Everybody loves The Walking Dead, right? If you don’t read the comics then you probably watch the TV show, and if you devour, zombie-like, both of those things then you’re probably well aware of Telltale Games’ The Walking Dead, a downloadable episodic interactive narrative that’s sweeping critics off their feet.
The first episode came out in April, with the promise that the following instalments would be released on a monthly basis. I thought very highly of the first episode but came to it a month after release, so I thought it prudent to wait until the second was released so as not to be behind the times. Well, that wait ended up being a little longer than most anticipated, with Telltale keeping quiet on dates and announcing Episode 2’s release on (most) platforms at the end of June, with the unexplained exception of PlayStation users in Europe, who had to wait an extra week while being kept in the dark. Being a UK PS3 user, this was somewhat irritating, though I didn’t descend to the depths of name-calling and outright threats displayed in the comments of TTG’s blog posts.
Despite being kept in the dark and pulled this way and that by the publisher, I can’t help but feeling that…God damn if it wasn’t all worth it.
…And that’s where my official review of the first two episodes is going to turn into an actual review. I chose not to go on because the purpose of a review isn’t to talk about release dates and company policy and procedure; it’s to tell you whether I enjoyed the damn thing or not. Here, I have no such boundaries, and I’ve got a little more to say on the subject.
If TTG weren’t as at the top of their game as they are (design and execution-wise, at least), then this would be a much bigger deal in the videogames world, and I think that’s a bit of a problem, at least for a company that has set itself up as the prototype for sustainable episodic gaming.
The clue to the problem’s in the last sentence: ‘episodic’. Let’s cast our gaze to other media and see if we can’t rustle up another format where folks use that word a heck of a lot. Oh yeah; it’s TV.
In the beginning, Telltale promised monthly instalments of The Walking Dead, beginning at the end of April. The next episode came out two months later, and in their most recent blog estimated (very optimistically) that Episode 3 would be out mid-August.

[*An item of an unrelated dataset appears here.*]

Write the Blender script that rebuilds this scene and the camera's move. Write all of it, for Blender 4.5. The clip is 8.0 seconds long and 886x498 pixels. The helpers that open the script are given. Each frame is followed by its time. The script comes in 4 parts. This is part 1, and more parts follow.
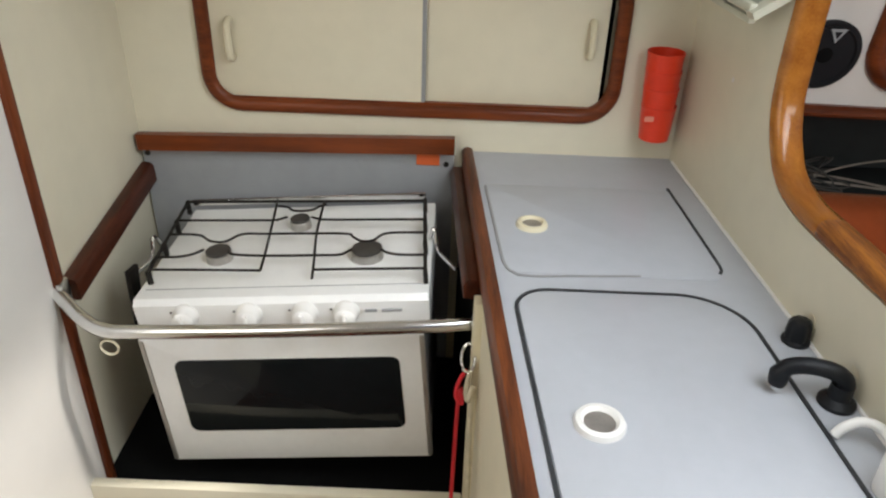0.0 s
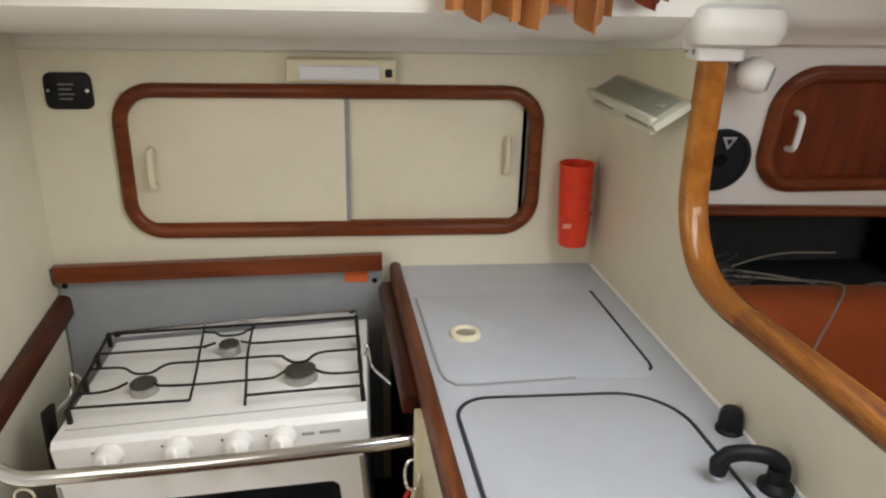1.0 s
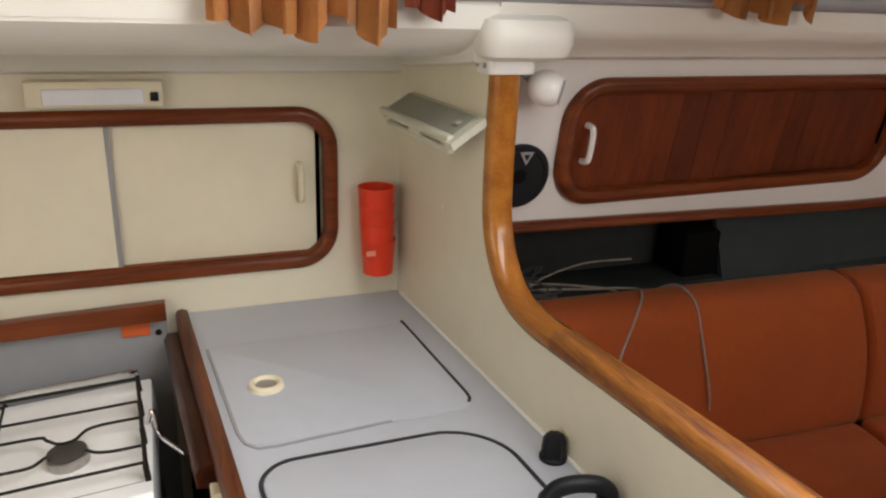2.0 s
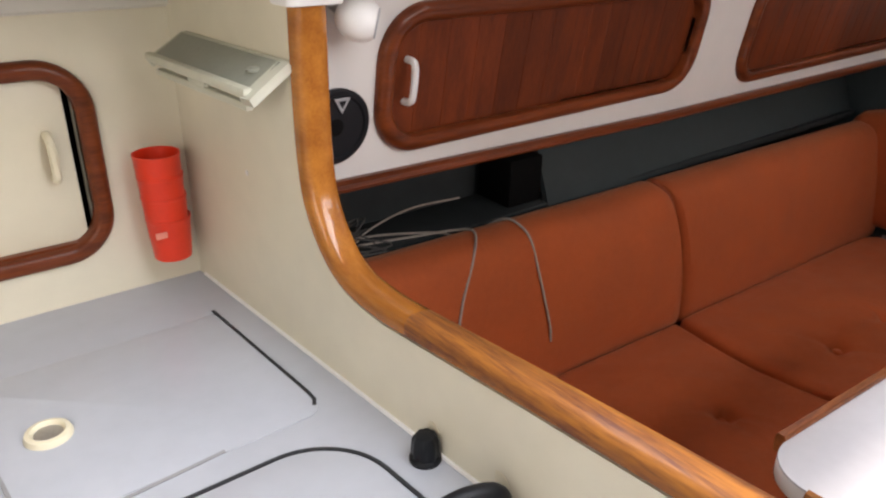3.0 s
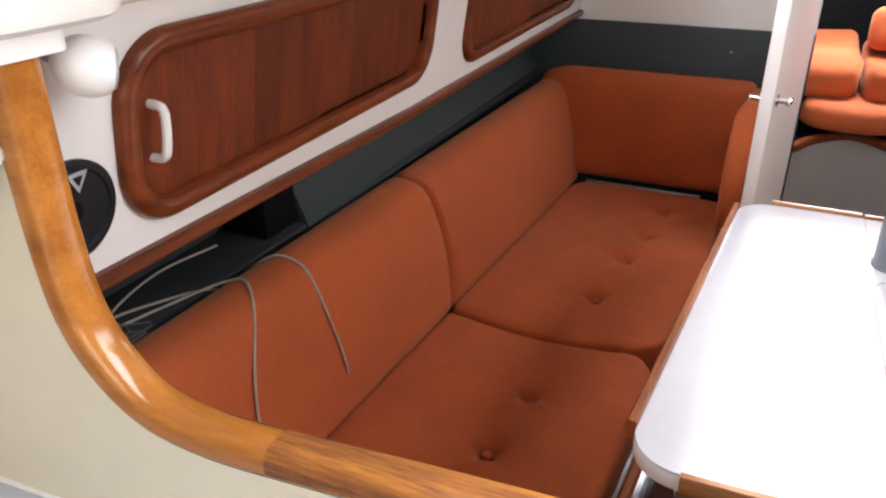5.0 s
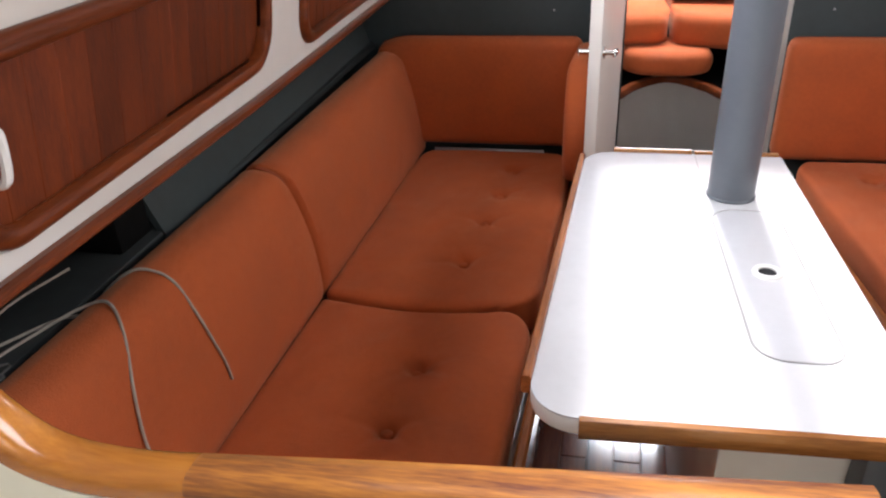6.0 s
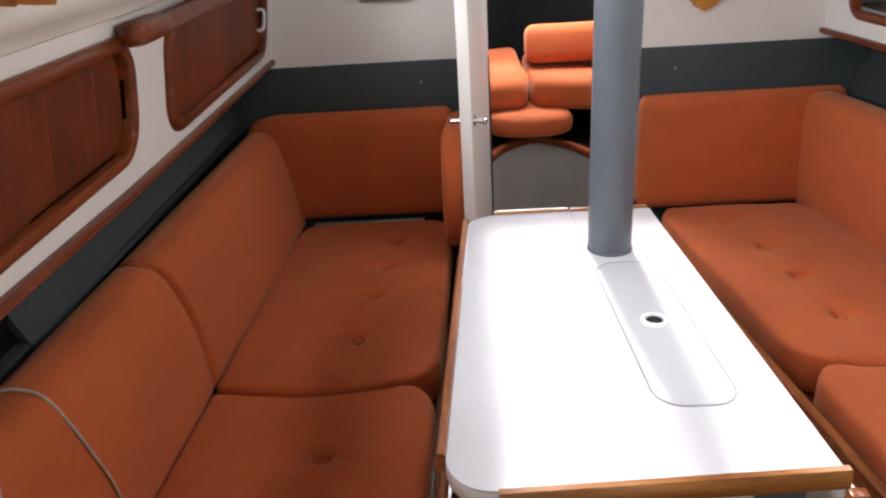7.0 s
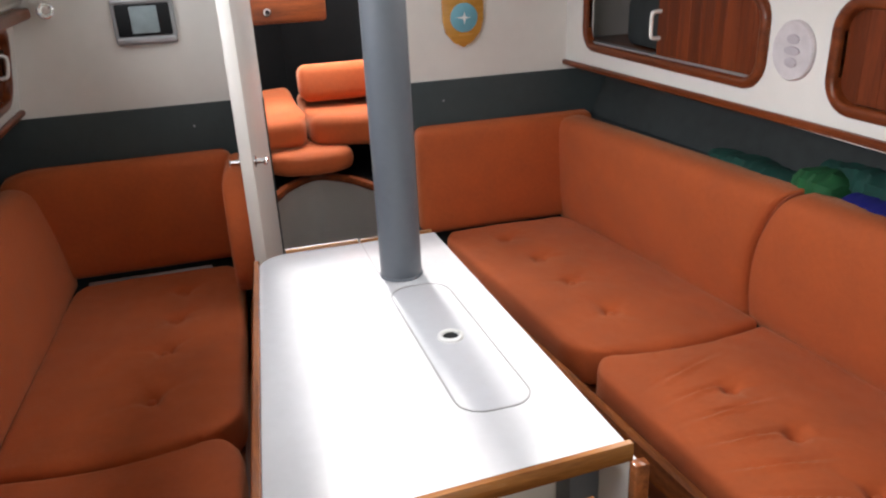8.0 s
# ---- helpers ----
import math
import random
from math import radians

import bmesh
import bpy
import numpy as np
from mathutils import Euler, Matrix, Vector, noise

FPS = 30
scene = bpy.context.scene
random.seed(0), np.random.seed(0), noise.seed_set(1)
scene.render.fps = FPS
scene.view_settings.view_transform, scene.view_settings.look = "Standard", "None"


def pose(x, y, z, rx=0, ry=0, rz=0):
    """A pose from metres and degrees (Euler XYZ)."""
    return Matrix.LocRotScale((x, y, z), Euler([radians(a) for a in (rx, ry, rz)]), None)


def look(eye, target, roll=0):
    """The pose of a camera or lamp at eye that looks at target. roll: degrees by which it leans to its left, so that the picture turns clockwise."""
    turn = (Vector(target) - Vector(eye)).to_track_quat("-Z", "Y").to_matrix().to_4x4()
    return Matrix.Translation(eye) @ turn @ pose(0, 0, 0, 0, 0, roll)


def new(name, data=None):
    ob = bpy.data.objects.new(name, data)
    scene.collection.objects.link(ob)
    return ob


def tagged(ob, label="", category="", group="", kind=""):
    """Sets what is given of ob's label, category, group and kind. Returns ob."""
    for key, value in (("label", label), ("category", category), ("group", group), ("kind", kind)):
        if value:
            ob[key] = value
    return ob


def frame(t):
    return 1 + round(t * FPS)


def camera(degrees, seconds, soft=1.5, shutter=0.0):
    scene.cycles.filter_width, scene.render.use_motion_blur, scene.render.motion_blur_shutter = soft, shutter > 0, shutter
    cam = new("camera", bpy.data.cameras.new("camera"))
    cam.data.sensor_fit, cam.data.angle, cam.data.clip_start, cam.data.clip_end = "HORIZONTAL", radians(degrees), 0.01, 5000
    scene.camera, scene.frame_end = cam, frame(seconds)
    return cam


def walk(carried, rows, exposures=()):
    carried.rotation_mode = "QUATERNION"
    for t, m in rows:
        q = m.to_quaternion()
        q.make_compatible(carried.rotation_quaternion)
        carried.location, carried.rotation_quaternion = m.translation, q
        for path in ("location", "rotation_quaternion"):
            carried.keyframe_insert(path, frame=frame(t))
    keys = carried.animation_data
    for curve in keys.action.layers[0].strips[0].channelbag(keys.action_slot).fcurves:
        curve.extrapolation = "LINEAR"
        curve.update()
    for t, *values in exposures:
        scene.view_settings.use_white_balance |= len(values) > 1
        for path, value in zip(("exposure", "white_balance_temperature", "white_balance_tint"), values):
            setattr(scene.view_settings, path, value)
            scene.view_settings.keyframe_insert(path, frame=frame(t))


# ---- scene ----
cam = camera(61.8, 8.0, soft=2.2)
PATH = [
    (0, (-0.468, -1.443, 1.503), (-0.48, 0.284, 0.494), 2.1),
    (0.5, (-0.482, -1.442, 1.514), (-0.386, 0.334, 0.6), 2.5),
    (1, (-0.489, -1.456, 1.506), (-0.29, 0.398, 0.781), 1.4),
    (1.5, (-0.473, -1.441, 1.506), (-0.025, 0.395, 0.849), 1.7),
    (2, (-0.447, -1.354, 1.487), (0.245, 0.403, 0.829), 2.1),
    (2.2, (-0.4, -1.312, 1.461), (0.357, 0.399, 0.753), 0.9),
    (3.3, (-0.396, -1.117, 1.492), (0.872, 0.163, 0.624), 1.1),
    (3.5, (-0.403, -1.092, 1.493), (0.942, 0.099, 0.614), 0.5),
    (4, (-0.399, -1.041, 1.493), (1.04, 0.031, 0.611), -0.1),
    (4.2, (-0.385, -1.018, 1.496), (1.093, -0.005, 0.608), -0.0),
    (5.3, (-0.349, -0.895, 1.499), (1.337, -0.301, 0.602), -1.2),
    (5.5, (-0.35, -0.886, 1.494), (1.371, -0.434, 0.58), -1.8),
    (6, (-0.356, -0.88, 1.508), (1.349, -0.493, 0.538), -2.8),
    (6.5, (-0.343, -0.888, 1.508), (1.418, -0.622, 0.597), -2.1),
    (7, (-0.338, -0.855, 1.52), (1.48, -0.785, 0.691), -3.6),
    (7.5, (-0.349, -0.854, 1.508), (1.474, -0.973, 0.694), -4.7),
    (8, (-0.364, -0.85, 1.519), (1.419, -1.338, 0.754), -2.7),
]
walk(cam, [(t, look(eye, target, roll)) for t, eye, target, roll in PATH],
     [(0, -0.5, 6600, 11), (1.2, -0.62, 6900, 13), (2.2, -0.5, 7150, 17), (3.4, 0.2, 6500, 18), (5.5, 0.42, 6450, 16),
      (6.2, 0.18, 6400, 15), (7, 0.08, 6500, 15), (8, -0.12, 6500, 12)])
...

In the TV world, that would be like airing the first episode of a season only to go on a two-week hiatus without telling anyone. Viewers would be upset and many wouldn’t stick out the next few episodes, let alone the entire series, and the makers of said show would be harangued by their superiors for damaging the reputation of the show and network/company. Of course, having such a tight schedule can result in sloppy writing and lacklustre television, but that point’s been made rather moot by the last decade’s increase in extremely high-caliber premium shows, with an emphasis on better storytelling in fewer episodes rather than longevity of seasons and ratings.
Which is why it’s a problem that Telltale is an independent games studio. That might sound strange, and of course I’m glad they can tell the story they want to (I can’t stress enough how much I like the game – it’s a true breath of fresh air, ironically blown from a decomposing corpse’s mouth), but I just can’t help feeling that having a couple of corporate paymasters to whip them into shape would help keep them on track and in their fans’ good books. Fear, after all, is a great motivator.
And on the subject of fans: some of the people who are justifiably miffed that they were sold something slightly different than what they were promised won’t be coming back for more, and if TTG don’t get it sorted, then sooner or later the strength of their product alone won’t be enough to keep them from the jaws of bankruptcy.
Those gamers who bought the ‘season pass’ – a one-off advance payment for all five episodes – will have to play the games to get their money’s worth whether they’re happy or not, but those who only plumped for Episode 1 have the choice to throw in the towel after witnessing Telltale’s poor handling of the situation, especially in the communication of vital information side of things. Questions have been asked repeatedly about release dates, about specific and general issues, and they’re only vaguely responded to a week later in a half-hearted apologetic blog post telling them to get geared up for the next episode. It’s akin to dangling a dead rat over a starving dog for a day after feigning dropping it again and again, finally throwing it to the poor animal and then whistling to it, catching their attention just as they dig in to reveal that your coat’s full of 30 oz steaks, starting the cruel cycle all over again.
Sooner or later that dog’s not just going to let you dangle it any more.